Diving into the Innovation Gap: Decomposition of the EU’s R&D Efforts and Structural Upgrading
Summary
This thesis investigates the persistent R&D intensity gap between the European Union (EU) and the United States (US), with a focus on the structural and intrinsic drivers of this divide over the period 2007–2023. Using a longitudinal decomposition framework based on Moncada-Paternò-Castello et al. (2010), the study disaggregates the EU-US innovation gap into sectoral composition effects (structural) and firm-level investment behaviour (intrinsic). Results show that while the structural component of the gap has narrowed, this is not due to widespread upgrading toward innovation-intensive sectors but rather statistical offsetting among divergent sectoral trends. In parallel, the intrinsic component has widened significantly, revealing declining R&D intensity within EU firms across most sectors, but advantage in Hardware as well as convergence in Software & Computer Services.

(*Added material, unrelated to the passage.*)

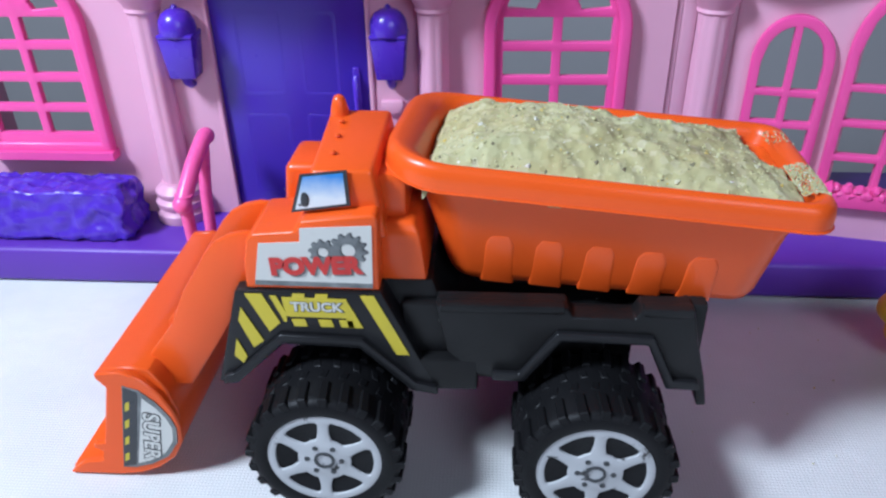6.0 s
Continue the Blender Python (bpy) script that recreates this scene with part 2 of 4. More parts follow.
def soften(bm, offset, segments=2, angle=35, edges=None):
    bm.normal_update()
    sharp = [e for e in (edges or bm.edges) if len(e.link_faces) == 2 and e.calc_face_angle(0) > radians(angle)]
    if sharp:
        bmesh.ops.bevel(bm, geom=sharp, offset=offset, segments=segments, affect="EDGES", profile=0.5, clamp_overlap=True)


def box(bm, x0, x1, y0, y1, z0, z1, taper=(0, 0), turn=None):
    """A box; taper draws the top in by so much in x and y."""
    tx, ty = taper
    c = [(x0, y0, z0), (x1, y0, z0), (x1, y1, z0), (x0, y1, z0), (x0 + tx, y0 + ty, z1), (x1 - tx, y0 + ty, z1), (x1 - tx, y1 - ty, z1), (x0 + tx, y1 - ty, z1)]
    v = [bm.verts.new(turn @ Vector(p) if turn else p) for p in c]
    for f in ((0, 3, 2, 1), (4, 5, 6, 7), (0, 1, 5, 4), (1, 2, 6, 5), (2, 3, 7, 6), (3, 0, 4, 7)):
        bm.faces.new([v[i] for i in f])
    return v


def rounded_box(x0, x1, y0, y1, z0, z1, r, segments=2, taper=(0, 0)):
    bm = fresh()
    box(bm, x0, x1, y0, y1, z0, z1, taper)
    soften(bm, r, segments)
    return bm


def plate(bm, outer, holes=(), a=0.0, b=0.1, place=lambda u, v, w: (u, w, v)):
    """A flat plate with through openings: outlines in its plane (u, v), from depth a (front) to b (back)."""
    loops = [outer, *holes]
    front, back = [], []
    for loop in loops:
        front.append([bm.verts.new(place(u, v, a)) for u, v in loop])
        back.append([bm.verts.new(place(u, v, b)) for u, v in loop])
    for rings in (front, back):
        edges = [bm.edges.new((ring[i], ring[(i + 1) % len(ring)])) for ring in rings for i in range(len(ring))]
        bmesh.ops.triangle_fill(bm, edges=edges, use_beauty=True)
    for f, k in zip(front, back):
        for i in range(len(f)):
            j = (i + 1) % len(f)
            bm.faces.new((f[i], f[j], k[j], k[i]))
    bmesh.ops.recalc_face_normals(bm, faces=bm.faces)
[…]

Country-level analysis highlights that only a few EU economies have meaningfully reoriented toward high-tech sectors, while others have expanded R&D without structural transformation or experienced dilution. Firm-level data further reveal high concentration of R&D investment in dominant firms, raising concerns about system-wide resilience. These findings contribute to debates on technological upgrading, innovation policy, and structural transformation. The results of the thesis reinforce the importance of targeted and distributed investment and question the adequacy of aggregate targets in EU innovation policy. While limited by its exclusion of smaller firms, the research offers insights into the interplay of structural and behavioural dynamics in national innovation systems. Future research could advance the findings by investigating factors behind firm-level performance in different sectors and the systemic effects of R&D concentration.